> [Requirements]:
Reproduce exactly the lines of the material beneath, from the line that contains "More parts follow." to the line that contains "Shape().pipe([(0.062 * math.cos(k", both included, and no other lines.

# # # #

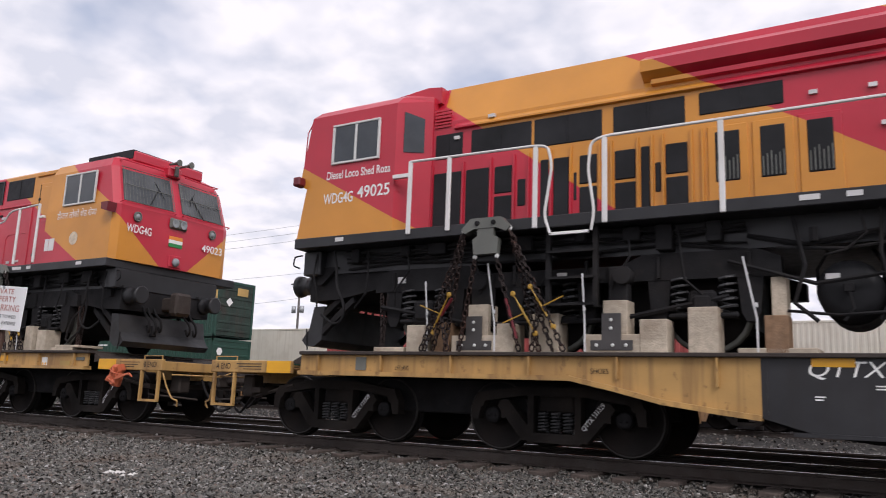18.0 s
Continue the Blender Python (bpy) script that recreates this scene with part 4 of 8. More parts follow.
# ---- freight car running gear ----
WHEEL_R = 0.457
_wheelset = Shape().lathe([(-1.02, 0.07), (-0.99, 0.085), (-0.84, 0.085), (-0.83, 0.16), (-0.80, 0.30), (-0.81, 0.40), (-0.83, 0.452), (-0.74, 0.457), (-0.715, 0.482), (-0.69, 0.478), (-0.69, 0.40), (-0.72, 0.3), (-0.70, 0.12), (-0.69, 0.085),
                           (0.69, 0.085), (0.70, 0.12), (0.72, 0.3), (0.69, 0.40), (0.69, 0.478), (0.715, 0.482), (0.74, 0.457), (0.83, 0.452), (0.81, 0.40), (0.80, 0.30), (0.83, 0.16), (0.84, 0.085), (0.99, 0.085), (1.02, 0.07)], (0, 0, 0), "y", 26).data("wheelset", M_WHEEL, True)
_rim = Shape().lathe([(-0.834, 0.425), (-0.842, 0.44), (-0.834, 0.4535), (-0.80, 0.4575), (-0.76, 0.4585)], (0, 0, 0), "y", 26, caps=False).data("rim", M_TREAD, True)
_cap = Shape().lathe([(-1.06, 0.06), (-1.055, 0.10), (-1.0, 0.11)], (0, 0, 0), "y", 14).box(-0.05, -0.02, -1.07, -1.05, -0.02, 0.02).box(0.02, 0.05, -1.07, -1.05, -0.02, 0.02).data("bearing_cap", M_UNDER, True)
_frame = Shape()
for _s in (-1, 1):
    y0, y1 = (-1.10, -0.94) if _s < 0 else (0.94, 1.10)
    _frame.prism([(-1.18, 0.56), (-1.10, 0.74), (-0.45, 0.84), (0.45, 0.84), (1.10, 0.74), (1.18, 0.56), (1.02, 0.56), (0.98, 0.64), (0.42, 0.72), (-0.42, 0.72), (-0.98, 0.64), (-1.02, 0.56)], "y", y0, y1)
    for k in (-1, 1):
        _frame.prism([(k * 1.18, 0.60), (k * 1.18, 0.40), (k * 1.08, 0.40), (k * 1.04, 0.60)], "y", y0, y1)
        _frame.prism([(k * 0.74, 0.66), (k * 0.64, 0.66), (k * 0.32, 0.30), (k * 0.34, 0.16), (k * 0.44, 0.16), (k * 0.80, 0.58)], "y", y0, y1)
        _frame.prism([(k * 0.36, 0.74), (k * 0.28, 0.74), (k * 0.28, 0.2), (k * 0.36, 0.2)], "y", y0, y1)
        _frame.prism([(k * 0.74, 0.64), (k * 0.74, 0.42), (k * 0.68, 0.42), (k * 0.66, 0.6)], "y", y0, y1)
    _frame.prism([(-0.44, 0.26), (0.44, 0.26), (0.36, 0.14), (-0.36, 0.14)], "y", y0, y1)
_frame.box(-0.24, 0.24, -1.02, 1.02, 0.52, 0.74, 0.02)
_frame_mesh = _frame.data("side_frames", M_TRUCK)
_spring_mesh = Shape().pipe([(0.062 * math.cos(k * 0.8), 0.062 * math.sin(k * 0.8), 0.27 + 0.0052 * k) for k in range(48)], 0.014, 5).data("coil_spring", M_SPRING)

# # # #

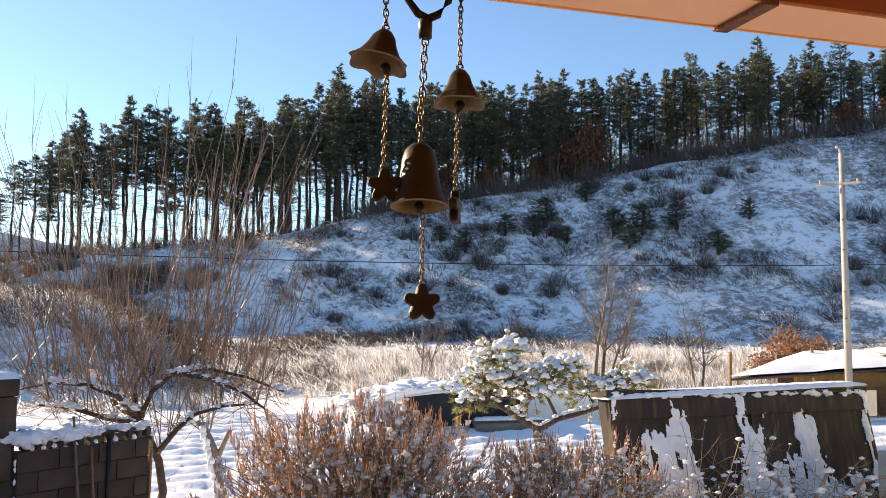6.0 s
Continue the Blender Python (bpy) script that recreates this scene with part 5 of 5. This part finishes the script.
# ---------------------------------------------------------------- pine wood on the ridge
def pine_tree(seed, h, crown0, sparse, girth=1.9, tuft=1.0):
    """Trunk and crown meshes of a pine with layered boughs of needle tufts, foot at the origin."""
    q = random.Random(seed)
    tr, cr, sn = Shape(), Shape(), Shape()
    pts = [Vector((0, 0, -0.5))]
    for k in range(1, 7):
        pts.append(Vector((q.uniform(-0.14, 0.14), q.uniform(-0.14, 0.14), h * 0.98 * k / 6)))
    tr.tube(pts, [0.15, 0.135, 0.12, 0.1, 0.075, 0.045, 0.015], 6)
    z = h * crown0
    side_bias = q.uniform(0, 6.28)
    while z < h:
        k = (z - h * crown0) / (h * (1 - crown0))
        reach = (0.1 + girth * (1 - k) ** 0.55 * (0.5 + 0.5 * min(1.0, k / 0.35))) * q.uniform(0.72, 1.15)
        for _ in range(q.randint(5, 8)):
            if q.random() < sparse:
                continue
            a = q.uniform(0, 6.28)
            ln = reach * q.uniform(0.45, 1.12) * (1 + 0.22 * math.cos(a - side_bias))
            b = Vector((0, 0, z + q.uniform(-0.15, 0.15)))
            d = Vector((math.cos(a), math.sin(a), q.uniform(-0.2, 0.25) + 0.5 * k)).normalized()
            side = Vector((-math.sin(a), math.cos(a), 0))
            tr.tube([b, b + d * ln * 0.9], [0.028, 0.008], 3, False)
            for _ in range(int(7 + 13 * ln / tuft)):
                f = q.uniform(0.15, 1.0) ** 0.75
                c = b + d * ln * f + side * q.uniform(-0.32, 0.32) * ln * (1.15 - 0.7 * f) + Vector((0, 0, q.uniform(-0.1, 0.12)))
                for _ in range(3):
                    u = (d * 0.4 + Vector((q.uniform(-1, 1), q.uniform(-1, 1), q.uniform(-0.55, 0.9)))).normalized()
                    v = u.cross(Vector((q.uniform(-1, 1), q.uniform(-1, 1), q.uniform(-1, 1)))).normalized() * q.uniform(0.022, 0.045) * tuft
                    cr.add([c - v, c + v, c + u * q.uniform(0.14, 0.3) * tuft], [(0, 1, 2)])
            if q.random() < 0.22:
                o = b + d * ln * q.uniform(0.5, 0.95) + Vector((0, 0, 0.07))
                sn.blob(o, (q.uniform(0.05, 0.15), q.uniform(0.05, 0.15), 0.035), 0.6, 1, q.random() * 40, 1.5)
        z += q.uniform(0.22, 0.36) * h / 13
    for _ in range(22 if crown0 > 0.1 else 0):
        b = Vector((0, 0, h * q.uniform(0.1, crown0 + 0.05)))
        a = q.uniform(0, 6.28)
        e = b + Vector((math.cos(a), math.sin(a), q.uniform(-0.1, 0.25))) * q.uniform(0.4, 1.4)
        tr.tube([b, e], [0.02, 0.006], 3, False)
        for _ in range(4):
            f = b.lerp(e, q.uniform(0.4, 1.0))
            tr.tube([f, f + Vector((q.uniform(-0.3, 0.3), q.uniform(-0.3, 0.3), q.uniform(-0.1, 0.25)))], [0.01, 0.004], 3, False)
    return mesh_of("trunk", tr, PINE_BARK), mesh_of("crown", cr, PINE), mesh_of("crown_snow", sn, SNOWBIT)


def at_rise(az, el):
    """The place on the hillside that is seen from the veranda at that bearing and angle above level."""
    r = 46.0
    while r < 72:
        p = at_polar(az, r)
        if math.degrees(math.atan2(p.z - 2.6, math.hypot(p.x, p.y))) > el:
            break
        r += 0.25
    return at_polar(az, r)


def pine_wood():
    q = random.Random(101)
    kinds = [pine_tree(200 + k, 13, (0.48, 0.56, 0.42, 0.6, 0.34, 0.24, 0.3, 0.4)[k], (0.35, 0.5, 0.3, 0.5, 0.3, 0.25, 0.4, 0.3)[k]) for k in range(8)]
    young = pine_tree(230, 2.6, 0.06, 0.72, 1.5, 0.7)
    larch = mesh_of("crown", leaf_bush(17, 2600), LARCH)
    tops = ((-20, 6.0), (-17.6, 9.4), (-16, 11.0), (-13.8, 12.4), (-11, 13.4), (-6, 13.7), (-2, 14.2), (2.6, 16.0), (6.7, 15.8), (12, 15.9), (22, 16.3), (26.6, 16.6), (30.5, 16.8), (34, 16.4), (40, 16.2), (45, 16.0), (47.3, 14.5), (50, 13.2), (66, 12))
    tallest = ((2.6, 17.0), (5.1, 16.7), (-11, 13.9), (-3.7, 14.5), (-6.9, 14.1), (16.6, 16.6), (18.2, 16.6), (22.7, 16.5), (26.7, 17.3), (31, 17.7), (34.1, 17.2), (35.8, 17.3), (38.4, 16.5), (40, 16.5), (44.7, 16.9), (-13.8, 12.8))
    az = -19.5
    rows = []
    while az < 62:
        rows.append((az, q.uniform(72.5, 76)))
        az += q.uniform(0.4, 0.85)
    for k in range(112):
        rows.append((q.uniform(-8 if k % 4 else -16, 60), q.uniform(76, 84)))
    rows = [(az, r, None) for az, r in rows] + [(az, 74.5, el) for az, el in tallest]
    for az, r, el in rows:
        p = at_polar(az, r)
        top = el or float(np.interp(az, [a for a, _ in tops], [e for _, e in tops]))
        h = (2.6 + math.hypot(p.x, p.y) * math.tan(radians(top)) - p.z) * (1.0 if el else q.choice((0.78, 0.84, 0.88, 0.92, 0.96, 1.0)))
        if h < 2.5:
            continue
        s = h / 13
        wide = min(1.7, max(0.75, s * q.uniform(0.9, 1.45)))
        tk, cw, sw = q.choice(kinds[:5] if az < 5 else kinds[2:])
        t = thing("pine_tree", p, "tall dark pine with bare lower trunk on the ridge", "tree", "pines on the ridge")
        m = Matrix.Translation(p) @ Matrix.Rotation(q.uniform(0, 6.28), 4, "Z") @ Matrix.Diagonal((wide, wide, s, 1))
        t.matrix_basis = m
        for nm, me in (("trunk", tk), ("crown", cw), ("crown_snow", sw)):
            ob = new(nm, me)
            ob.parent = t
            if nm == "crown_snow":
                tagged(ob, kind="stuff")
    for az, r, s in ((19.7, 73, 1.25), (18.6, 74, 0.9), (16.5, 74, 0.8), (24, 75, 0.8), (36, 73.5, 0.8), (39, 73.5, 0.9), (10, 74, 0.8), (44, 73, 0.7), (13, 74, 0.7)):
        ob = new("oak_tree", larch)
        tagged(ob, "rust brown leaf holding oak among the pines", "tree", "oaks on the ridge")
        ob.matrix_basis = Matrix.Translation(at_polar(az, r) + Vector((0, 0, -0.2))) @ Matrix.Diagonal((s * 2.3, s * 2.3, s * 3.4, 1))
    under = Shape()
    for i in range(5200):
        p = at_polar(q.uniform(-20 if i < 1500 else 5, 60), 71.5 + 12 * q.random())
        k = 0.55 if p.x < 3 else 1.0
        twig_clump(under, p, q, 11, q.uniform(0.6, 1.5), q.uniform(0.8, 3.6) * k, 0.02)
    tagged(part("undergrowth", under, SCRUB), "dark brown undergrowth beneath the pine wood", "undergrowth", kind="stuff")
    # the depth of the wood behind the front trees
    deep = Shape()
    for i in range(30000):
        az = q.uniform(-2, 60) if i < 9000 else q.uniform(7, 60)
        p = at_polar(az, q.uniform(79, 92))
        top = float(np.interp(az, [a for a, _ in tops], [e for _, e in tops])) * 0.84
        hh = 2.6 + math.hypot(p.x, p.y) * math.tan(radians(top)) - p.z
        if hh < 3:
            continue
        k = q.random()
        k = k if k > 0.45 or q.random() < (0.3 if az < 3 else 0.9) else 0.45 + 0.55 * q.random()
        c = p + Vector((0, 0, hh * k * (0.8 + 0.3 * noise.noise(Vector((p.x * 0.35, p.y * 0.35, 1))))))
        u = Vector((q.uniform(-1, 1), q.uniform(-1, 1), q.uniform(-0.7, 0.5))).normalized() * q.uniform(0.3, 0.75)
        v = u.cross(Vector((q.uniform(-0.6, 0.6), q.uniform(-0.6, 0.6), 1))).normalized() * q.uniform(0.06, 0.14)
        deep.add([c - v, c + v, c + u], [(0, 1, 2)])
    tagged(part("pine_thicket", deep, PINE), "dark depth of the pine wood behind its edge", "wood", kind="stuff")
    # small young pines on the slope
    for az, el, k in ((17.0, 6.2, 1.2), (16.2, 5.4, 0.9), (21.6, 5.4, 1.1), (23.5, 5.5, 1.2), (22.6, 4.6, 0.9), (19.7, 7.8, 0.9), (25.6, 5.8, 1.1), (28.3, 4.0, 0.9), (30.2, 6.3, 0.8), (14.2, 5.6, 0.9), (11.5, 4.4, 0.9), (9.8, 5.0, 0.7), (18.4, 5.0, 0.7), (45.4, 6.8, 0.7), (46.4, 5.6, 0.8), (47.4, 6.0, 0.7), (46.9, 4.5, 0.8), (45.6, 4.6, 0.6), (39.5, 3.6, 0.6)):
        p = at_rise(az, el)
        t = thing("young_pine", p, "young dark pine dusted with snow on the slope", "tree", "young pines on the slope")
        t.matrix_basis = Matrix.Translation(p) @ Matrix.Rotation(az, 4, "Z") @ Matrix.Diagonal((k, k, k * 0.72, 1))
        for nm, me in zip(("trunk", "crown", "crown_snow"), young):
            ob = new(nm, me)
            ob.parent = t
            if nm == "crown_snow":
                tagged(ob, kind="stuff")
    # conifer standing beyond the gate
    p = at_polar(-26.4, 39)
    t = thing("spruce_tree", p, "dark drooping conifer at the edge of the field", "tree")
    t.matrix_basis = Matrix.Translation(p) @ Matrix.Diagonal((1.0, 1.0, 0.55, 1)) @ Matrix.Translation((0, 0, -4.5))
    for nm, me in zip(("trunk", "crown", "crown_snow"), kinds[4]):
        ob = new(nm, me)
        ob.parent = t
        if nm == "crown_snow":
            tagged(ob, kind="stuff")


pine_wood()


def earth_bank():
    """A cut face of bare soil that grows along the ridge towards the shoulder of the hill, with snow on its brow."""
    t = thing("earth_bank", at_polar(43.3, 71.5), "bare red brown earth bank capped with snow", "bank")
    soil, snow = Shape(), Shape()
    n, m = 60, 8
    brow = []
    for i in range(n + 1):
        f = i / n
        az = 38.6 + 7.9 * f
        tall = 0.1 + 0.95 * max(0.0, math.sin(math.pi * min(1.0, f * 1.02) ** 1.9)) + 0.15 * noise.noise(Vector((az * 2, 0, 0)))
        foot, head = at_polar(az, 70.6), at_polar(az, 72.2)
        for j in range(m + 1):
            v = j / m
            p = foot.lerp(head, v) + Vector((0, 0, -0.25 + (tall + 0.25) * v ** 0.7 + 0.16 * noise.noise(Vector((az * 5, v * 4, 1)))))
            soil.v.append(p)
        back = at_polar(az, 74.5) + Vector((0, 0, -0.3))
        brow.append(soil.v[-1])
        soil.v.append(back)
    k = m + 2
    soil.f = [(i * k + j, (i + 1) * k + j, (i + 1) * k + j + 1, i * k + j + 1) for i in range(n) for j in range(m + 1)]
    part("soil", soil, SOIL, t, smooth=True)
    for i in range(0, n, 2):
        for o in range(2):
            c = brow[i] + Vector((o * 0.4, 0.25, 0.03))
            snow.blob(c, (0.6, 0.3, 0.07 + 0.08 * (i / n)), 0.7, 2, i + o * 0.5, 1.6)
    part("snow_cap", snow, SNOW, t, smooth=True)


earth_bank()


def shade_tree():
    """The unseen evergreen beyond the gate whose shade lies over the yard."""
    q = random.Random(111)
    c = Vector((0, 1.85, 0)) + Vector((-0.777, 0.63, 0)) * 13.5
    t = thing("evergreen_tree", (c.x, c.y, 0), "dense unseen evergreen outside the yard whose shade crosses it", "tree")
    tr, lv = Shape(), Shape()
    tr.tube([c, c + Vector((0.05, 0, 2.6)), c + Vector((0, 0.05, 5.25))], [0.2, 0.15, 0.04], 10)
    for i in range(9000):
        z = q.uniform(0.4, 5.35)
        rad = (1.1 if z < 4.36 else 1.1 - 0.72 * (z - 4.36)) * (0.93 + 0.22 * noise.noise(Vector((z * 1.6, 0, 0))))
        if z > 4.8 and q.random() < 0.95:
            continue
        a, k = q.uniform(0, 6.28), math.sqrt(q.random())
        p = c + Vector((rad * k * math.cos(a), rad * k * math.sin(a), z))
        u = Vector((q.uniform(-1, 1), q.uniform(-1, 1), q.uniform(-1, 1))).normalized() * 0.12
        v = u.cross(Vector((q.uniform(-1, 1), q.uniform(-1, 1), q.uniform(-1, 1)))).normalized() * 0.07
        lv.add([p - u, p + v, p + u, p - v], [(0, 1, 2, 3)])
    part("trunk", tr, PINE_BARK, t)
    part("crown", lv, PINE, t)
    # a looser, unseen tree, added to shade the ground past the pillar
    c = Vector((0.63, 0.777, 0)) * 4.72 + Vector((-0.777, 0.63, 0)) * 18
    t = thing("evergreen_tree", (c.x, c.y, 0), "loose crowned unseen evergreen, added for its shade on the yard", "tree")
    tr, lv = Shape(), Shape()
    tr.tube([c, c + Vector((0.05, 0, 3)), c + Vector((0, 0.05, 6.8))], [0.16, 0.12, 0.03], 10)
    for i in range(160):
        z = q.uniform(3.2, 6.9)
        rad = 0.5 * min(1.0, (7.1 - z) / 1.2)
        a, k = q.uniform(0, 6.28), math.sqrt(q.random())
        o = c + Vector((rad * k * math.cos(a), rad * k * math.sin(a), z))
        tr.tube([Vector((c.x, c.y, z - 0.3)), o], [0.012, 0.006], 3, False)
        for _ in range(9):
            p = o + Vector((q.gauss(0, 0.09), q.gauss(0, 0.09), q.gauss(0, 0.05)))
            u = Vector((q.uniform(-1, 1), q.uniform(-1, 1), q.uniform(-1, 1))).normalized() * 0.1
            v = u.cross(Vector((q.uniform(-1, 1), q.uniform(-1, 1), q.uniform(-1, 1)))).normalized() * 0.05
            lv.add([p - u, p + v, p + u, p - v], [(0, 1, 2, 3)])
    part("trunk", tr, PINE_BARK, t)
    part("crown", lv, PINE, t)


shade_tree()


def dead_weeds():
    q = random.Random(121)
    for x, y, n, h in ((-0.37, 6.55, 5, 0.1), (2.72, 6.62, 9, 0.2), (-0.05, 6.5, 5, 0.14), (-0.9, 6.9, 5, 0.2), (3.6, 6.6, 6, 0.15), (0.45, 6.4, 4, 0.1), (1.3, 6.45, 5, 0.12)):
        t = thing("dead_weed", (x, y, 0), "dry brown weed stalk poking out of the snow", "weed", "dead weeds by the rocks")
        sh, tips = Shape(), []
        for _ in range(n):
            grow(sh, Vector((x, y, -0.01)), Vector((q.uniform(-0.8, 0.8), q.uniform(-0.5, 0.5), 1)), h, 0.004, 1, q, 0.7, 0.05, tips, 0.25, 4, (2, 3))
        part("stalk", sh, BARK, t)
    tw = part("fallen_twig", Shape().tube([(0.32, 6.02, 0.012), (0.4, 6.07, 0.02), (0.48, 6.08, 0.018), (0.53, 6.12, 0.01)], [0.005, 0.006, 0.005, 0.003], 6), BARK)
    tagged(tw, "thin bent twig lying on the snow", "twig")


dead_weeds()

# # # #

> [Solution to this exercise]:
Continue the Blender Python (bpy) script that recreates this scene with part 4 of 8. More parts follow.
# ---- freight car running gear ----
WHEEL_R = 0.457
_wheelset = Shape().lathe([(-1.02, 0.07), (-0.99, 0.085), (-0.84, 0.085), (-0.83, 0.16), (-0.80, 0.30), (-0.81, 0.40), (-0.83, 0.452), (-0.74, 0.457), (-0.715, 0.482), (-0.69, 0.478), (-0.69, 0.40), (-0.72, 0.3), (-0.70, 0.12), (-0.69, 0.085),
                           (0.69, 0.085), (0.70, 0.12), (0.72, 0.3), (0.69, 0.40), (0.69, 0.478), (0.715, 0.482), (0.74, 0.457), (0.83, 0.452), (0.81, 0.40), (0.80, 0.30), (0.83, 0.16), (0.84, 0.085), (0.99, 0.085), (1.02, 0.07)], (0, 0, 0), "y", 26).data("wheelset", M_WHEEL, True)
_rim = Shape().lathe([(-0.834, 0.425), (-0.842, 0.44), (-0.834, 0.4535), (-0.80, 0.4575), (-0.76, 0.4585)], (0, 0, 0), "y", 26, caps=False).data("rim", M_TREAD, True)
_cap = Shape().lathe([(-1.06, 0.06), (-1.055, 0.10), (-1.0, 0.11)], (0, 0, 0), "y", 14).box(-0.05, -0.02, -1.07, -1.05, -0.02, 0.02).box(0.02, 0.05, -1.07, -1.05, -0.02, 0.02).data("bearing_cap", M_UNDER, True)
_frame = Shape()
for _s in (-1, 1):
    y0, y1 = (-1.10, -0.94) if _s < 0 else (0.94, 1.10)
    _frame.prism([(-1.18, 0.56), (-1.10, 0.74), (-0.45, 0.84), (0.45, 0.84), (1.10, 0.74), (1.18, 0.56), (1.02, 0.56), (0.98, 0.64), (0.42, 0.72), (-0.42, 0.72), (-0.98, 0.64), (-1.02, 0.56)], "y", y0, y1)
    for k in (-1, 1):
        _frame.prism([(k * 1.18, 0.60), (k * 1.18, 0.40), (k * 1.08, 0.40), (k * 1.04, 0.60)], "y", y0, y1)
        _frame.prism([(k * 0.74, 0.66), (k * 0.64, 0.66), (k * 0.32, 0.30), (k * 0.34, 0.16), (k * 0.44, 0.16), (k * 0.80, 0.58)], "y", y0, y1)
        _frame.prism([(k * 0.36, 0.74), (k * 0.28, 0.74), (k * 0.28, 0.2), (k * 0.36, 0.2)], "y", y0, y1)
        _frame.prism([(k * 0.74, 0.64), (k * 0.74, 0.42), (k * 0.68, 0.42), (k * 0.66, 0.6)], "y", y0, y1)
    _frame.prism([(-0.44, 0.26), (0.44, 0.26), (0.36, 0.14), (-0.36, 0.14)], "y", y0, y1)
_frame.box(-0.24, 0.24, -1.02, 1.02, 0.52, 0.74, 0.02)
_frame_mesh = _frame.data("side_frames", M_TRUCK)
_spring_mesh = Shape().pipe([(0.062 * math.cos(k * 0.8), 0.062 * math.sin(k * 0.8), 0.27 + 0.0052 * k) for k in range(48)], 0.014, 5).data("coil_spring", M_SPRING)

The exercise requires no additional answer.